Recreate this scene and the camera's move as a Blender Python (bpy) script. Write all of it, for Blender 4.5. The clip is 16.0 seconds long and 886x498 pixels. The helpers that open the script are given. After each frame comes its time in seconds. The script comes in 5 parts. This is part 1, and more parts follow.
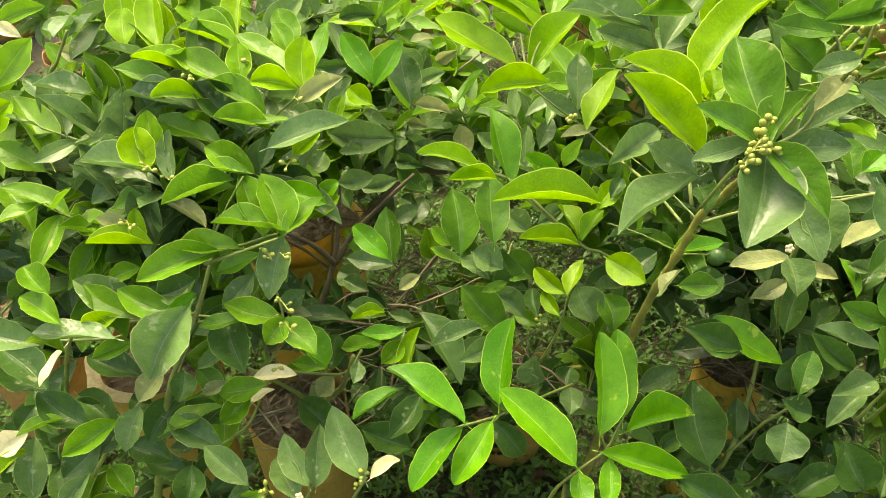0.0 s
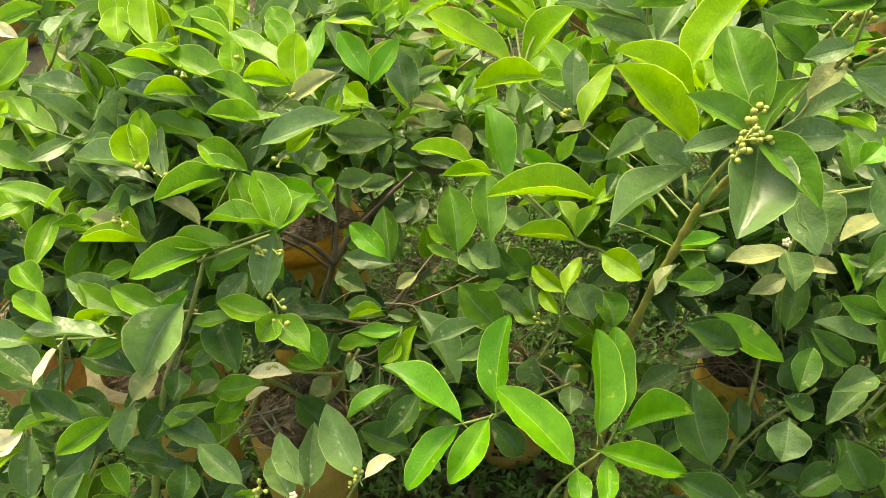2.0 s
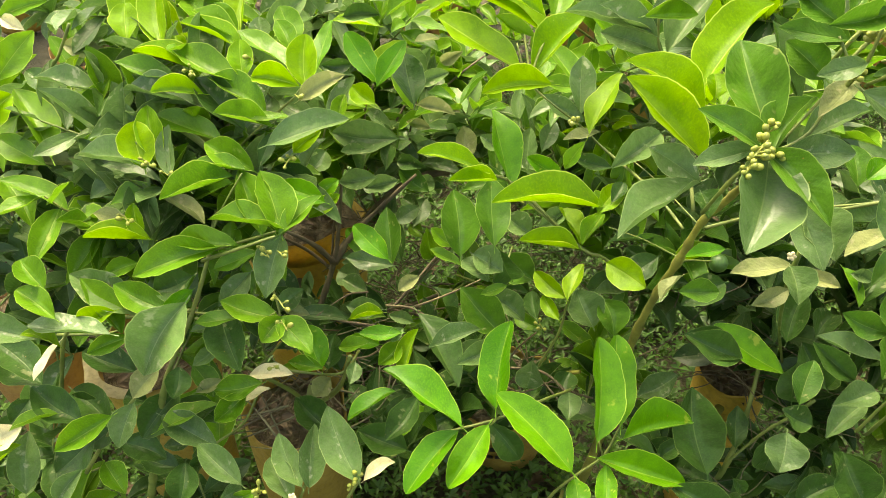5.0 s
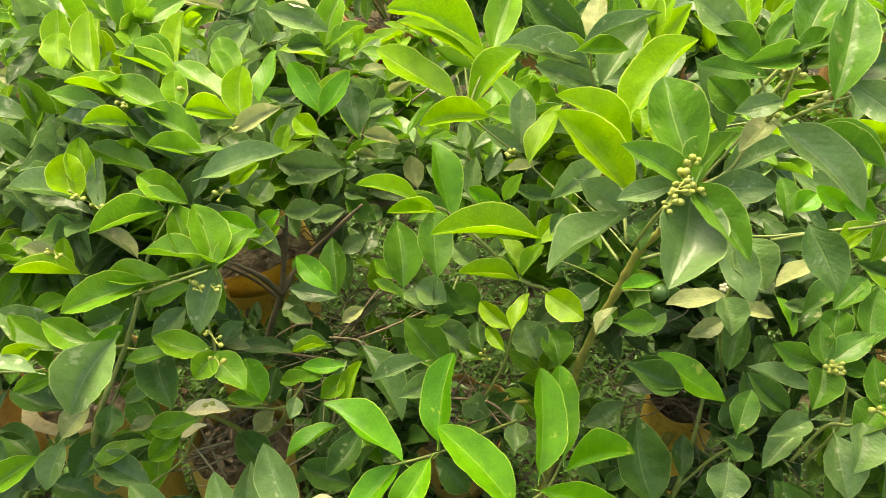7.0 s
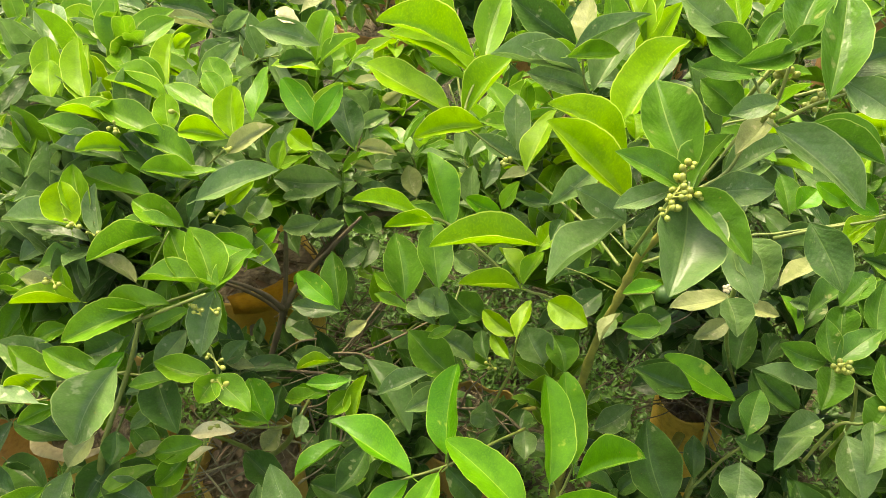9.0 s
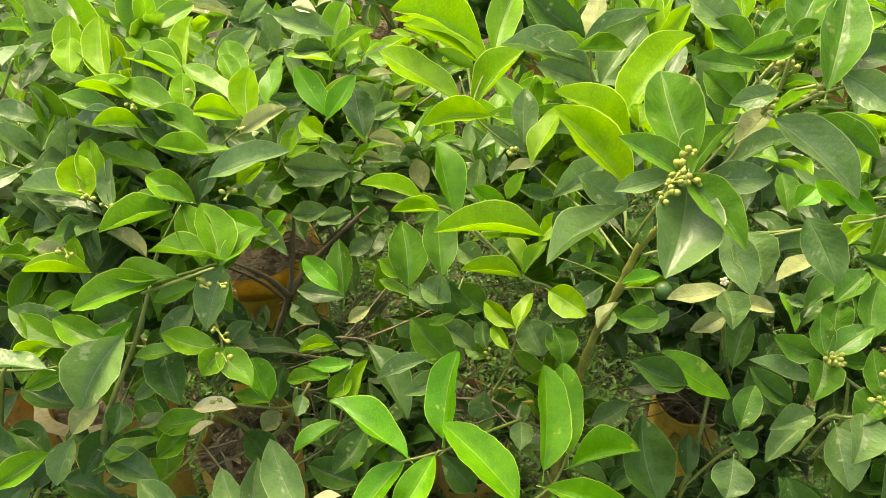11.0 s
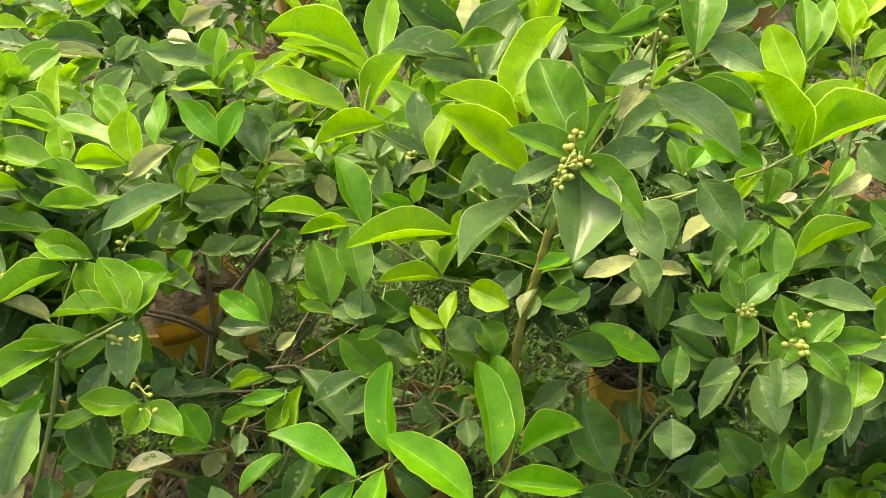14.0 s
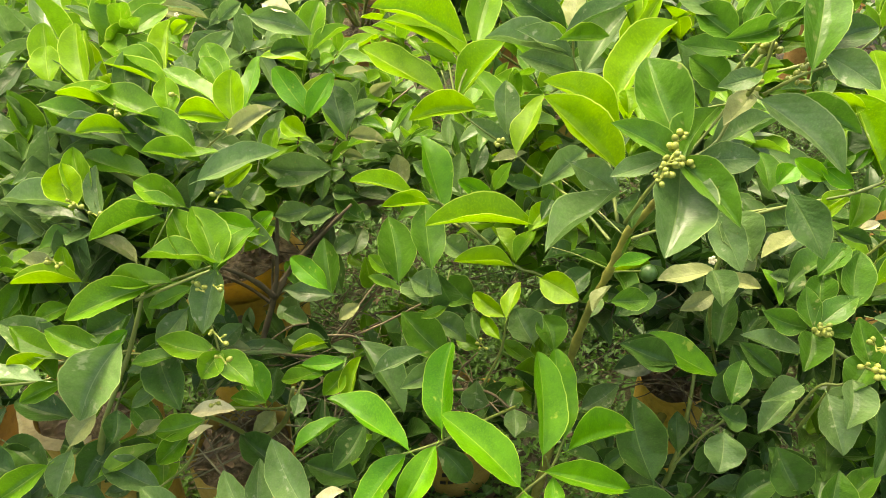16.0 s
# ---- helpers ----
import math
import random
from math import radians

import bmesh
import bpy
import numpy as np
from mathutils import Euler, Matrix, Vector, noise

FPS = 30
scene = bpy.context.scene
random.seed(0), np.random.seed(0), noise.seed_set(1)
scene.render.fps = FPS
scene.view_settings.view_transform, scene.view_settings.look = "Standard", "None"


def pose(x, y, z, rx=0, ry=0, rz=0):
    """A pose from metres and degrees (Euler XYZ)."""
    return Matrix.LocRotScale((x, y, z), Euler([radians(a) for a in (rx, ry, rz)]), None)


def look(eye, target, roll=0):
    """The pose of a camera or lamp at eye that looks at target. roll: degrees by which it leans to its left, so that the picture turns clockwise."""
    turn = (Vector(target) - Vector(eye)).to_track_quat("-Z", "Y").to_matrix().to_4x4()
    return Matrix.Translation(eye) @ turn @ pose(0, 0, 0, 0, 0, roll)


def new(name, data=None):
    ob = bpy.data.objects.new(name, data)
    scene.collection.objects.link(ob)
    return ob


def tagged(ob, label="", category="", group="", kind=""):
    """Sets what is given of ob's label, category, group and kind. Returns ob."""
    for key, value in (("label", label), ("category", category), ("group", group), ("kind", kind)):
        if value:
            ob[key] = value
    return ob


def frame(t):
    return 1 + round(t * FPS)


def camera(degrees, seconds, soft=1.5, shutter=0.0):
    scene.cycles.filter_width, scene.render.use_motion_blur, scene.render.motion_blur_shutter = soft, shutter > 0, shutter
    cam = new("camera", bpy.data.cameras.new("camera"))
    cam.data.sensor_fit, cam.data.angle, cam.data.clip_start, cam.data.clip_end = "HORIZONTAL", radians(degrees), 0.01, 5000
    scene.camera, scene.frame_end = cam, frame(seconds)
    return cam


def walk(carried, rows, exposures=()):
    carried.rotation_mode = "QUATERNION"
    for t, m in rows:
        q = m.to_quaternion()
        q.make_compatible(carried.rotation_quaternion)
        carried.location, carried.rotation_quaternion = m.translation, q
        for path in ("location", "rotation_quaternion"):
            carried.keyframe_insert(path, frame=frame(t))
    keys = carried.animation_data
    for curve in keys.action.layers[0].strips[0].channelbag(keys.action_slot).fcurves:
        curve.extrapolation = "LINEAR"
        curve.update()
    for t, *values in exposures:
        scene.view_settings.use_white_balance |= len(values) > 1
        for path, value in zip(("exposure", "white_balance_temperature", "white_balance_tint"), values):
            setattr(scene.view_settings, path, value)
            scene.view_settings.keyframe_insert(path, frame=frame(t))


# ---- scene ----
cam = camera(60.2, 16.0, soft=0.6, shutter=0.4)
PATH = [
    (0, (0.027, -0.001, 1.275), (-0.093, 1.503, -0.037), -0.4),
    (0.5, (0.029, -0.001, 1.273), (-0.088, 1.499, -0.044), -0.3),
    (1, (0.037, -0.006, 1.266), (-0.095, 1.498, -0.046), -0.7),
    (1.5, (0.040, -0.006, 1.267), (-0.101, 1.503, -0.038), -1.0),
    (2, (0.043, -0.001, 1.264), (-0.104, 1.510, -0.037), -1.3),
    (2.5, (0.028, 0.006, 1.273), (-0.089, 1.507, -0.043), -0.8),
    (3, (0.047, 0.001, 1.260), (-0.092, 1.504, -0.053), -1.3),
    (3.5, (0.046, -0.005, 1.258), (-0.096, 1.503, -0.048), -1.2),
    (4, (0.039, 0.002, 1.264), (-0.090, 1.505, -0.050), -0.3),
    (6.3, (0.031, 0.004, 1.277), (-0.100, 1.521, -0.019), 0.9),
    (6.5, (0.031, 0.010, 1.286), (-0.074, 1.526, -0.013), 1.4),
    (7, (0.063, 0.015, 1.274), (0.006, 1.568, 0.015), 1.9),
    (7.5, (0.072, 0.024, 1.287), (0.013, 1.571, 0.021), 0.6),
    (8, (0.069, 0.023, 1.290), (0.011, 1.572, 0.026), -0.3),
    (8.5, (0.069, 0.024, 1.292), (0.004, 1.581, 0.039), -0.8),
    (9, (0.069, 0.026, 1.278), (-0.003, 1.582, 0.023), -0.9),
    (11.3, (0.072, -0.002, 1.266), (-0.008, 1.569, 0.031), 1.3),
    (11.5, (0.073, 0.013, 1.263), (0.041, 1.574, 0.014), 1.6),
    (12, (0.114, 0.006, 1.255), (0.234, 1.573, 0.019), -0.2),
    (12.5, (0.121, 0.010, 1.254), (0.301, 1.569, 0.013), -0.5),
    (13, (0.122, 0.019, 1.264), (0.298, 1.572, 0.016), -2.3),
    (13.5, (0.099, 0.019, 1.268), (0.255, 1.570, 0.015), -3.3),
    (14, (0.088, 0.009, 1.274), (0.184, 1.571, 0.029), -4.1),
    (14.5, (0.082, 0.011, 1.275), (0.177, 1.571, 0.026), -2.7),
    (15, (0.074, 0.015, 1.279), (0.175, 1.569, 0.024), -1.3),
    (15.5, (0.059, 0.002, 1.277), (0.081, 1.566, 0.029), -0.8),
    (16, (0.044, -0.011, 1.271), (0.049, 1.556, 0.029), 0.4),
]
walk(cam, [(t, look(eye, target, roll)) for t, eye, target, roll in PATH], [(0, 1.3, 8050, 8)])

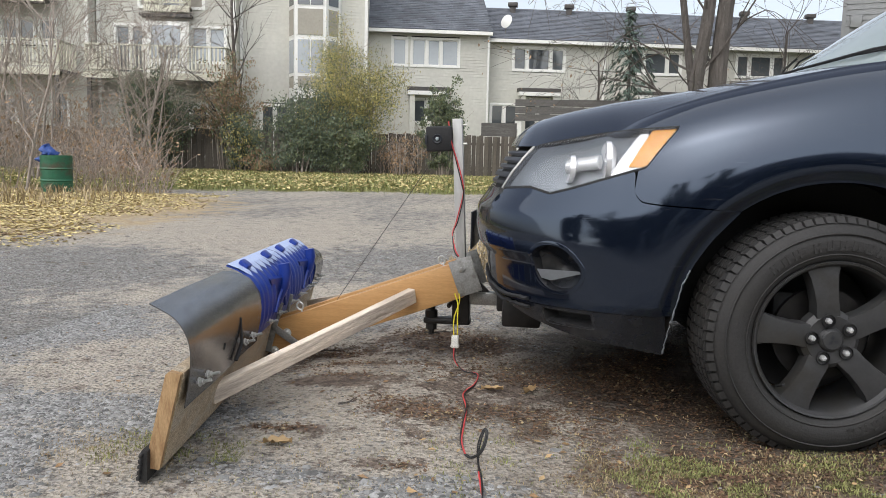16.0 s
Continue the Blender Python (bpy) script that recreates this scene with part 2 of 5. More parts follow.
# ---- building helpers ----
class Mesh:
    """Gathers vertices and faces for one part."""

    def __init__(self):
        self.v, self.f, self.n = [], [], []

    def add(self, verts, faces):
        k = len(self.v)
        self.v += [tuple(p) for p in verts]
        self.f += [tuple(i + k for i in q) for q in faces]
        return self

    def box(self, x0, y0, z0, x1, y1, z1, m=None):
        p = [Vector((x, y, z)) for z in (z0, z1) for y in (y0, y1) for x in (x0, x1)]
        if m is not None:
            p = [m @ q for q in p]
        return self.add(p, [(0, 2, 3, 1), (4, 5, 7, 6), (0, 1, 5, 4), (2, 6, 7, 3), (0, 4, 6, 2), (1, 3, 7, 5)])

    def bevel_box(self, x0, y0, z0, x1, y1, z1, r, m=None):
        """A box whose edges are cut off by r."""
        bm = bmesh.new()
        bmesh.ops.create_cube(bm, size=1)
        for v in bm.verts:
            v.co = (x0 + (v.co.x + 0.5) * (x1 - x0), y0 + (v.co.y + 0.5) * (y1 - y0), z0 + (v.co.z + 0.5) * (z1 - z0))
        bmesh.ops.bevel(bm, geom=bm.edges[:], offset=r, segments=2, affect="EDGES", profile=0.5)
        bm.verts.index_update()
        self.add([(m @ v.co if m is not None else v.co) for v in bm.verts], [[v.index for v in f.verts] for f in bm.faces])
        bm.free()
        return self

    def tube(self, pts, radii, sides=8, caps=True):
        pts = [Vector(p) for p in pts]
        if not hasattr(radii, "__len__"):
            radii = [radii] * len(pts)
        rings, up = [], None
        for i, p in enumerate(pts):
            d = (pts[min(i + 1, len(pts) - 1)] - pts[max(i - 1, 0)]).normalized()
            if up is None:
                up = d.orthogonal().normalized()
            up = (up - d * up.dot(d)).normalized() if (up - d * up.dot(d)).length > 1e-6 else d.orthogonal().normalized()
            w = d.cross(up)
            rings.append([p + (up * math.cos(a) + w * math.sin(a)) * radii[i] for a in (2 * math.pi * k / sides for k in range(sides))])
        faces = [(i * sides + k, i * sides + (k + 1) % sides, (i + 1) * sides + (k + 1) % sides, (i + 1) * sides + k) for i in range(len(pts) - 1) for k in range(sides)]
        if caps:
            faces += [tuple(reversed(range(sides))), tuple((len(pts) - 1) * sides + k for k in range(sides))]
        return self.add([q for r in rings for q in r], faces)

    def grid(self, rows, flip=False):
        """A sheet over rows of points."""
        w = len(rows[0])
        f = [(i * w + j, i * w + j + 1, (i + 1) * w + j + 1, (i + 1) * w + j) for i in range(len(rows) - 1) for j in range(w - 1)]
        return self.add([p for r in rows for p in r], [q[::-1] for q in f] if flip else f)

    def lathe(self, profile, centre, axis="y", steps=48, arc=(0, 2 * math.pi)):
        """Turns a profile of (radius, along) about an axis through centre."""
        c, full = Vector(centre), abs(arc[1] - arc[0] - 2 * math.pi) < 1e-6
        rows = []
        for k in range(steps if full else steps + 1):
            a = arc[0] + (arc[1] - arc[0]) * k / steps
            row = []
            for r, h in profile:
                q = (r * math.cos(a), h, r * math.sin(a)) if axis == "y" else ((r * math.cos(a), r * math.sin(a), h) if axis == "z" else (h, r * math.cos(a), r * math.sin(a)))
                row.append(c + Vector(q))
            rows.append(row)
        if full:
            rows.append(rows[0])
        return self.grid(rows)

    def shift(self, m):
        self.v = [tuple(m @ Vector(p)) for p in self.v]
        return self


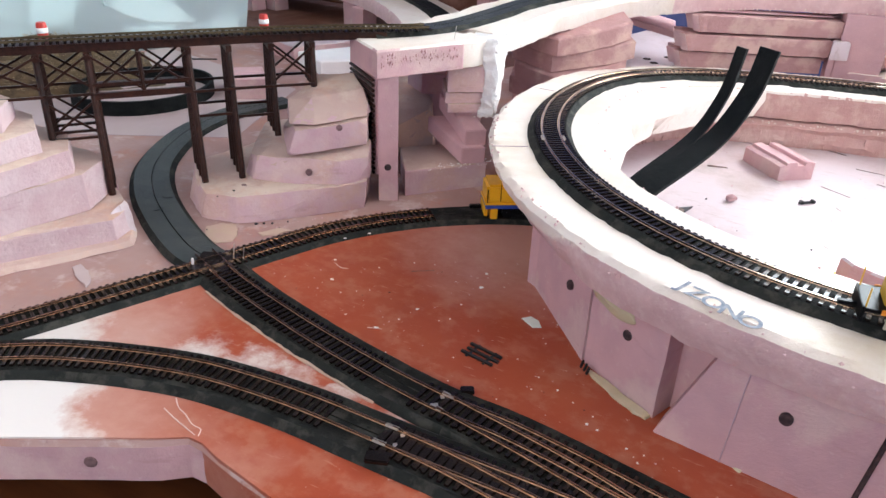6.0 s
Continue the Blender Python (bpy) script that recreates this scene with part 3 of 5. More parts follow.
------
What is required:
Show the lines that mention the word "keys".

Exercise response:
    keys = carried.animation_data
    for curve in keys.action.layers[0].strips[0].channelbag(keys.action_slot).fcurves:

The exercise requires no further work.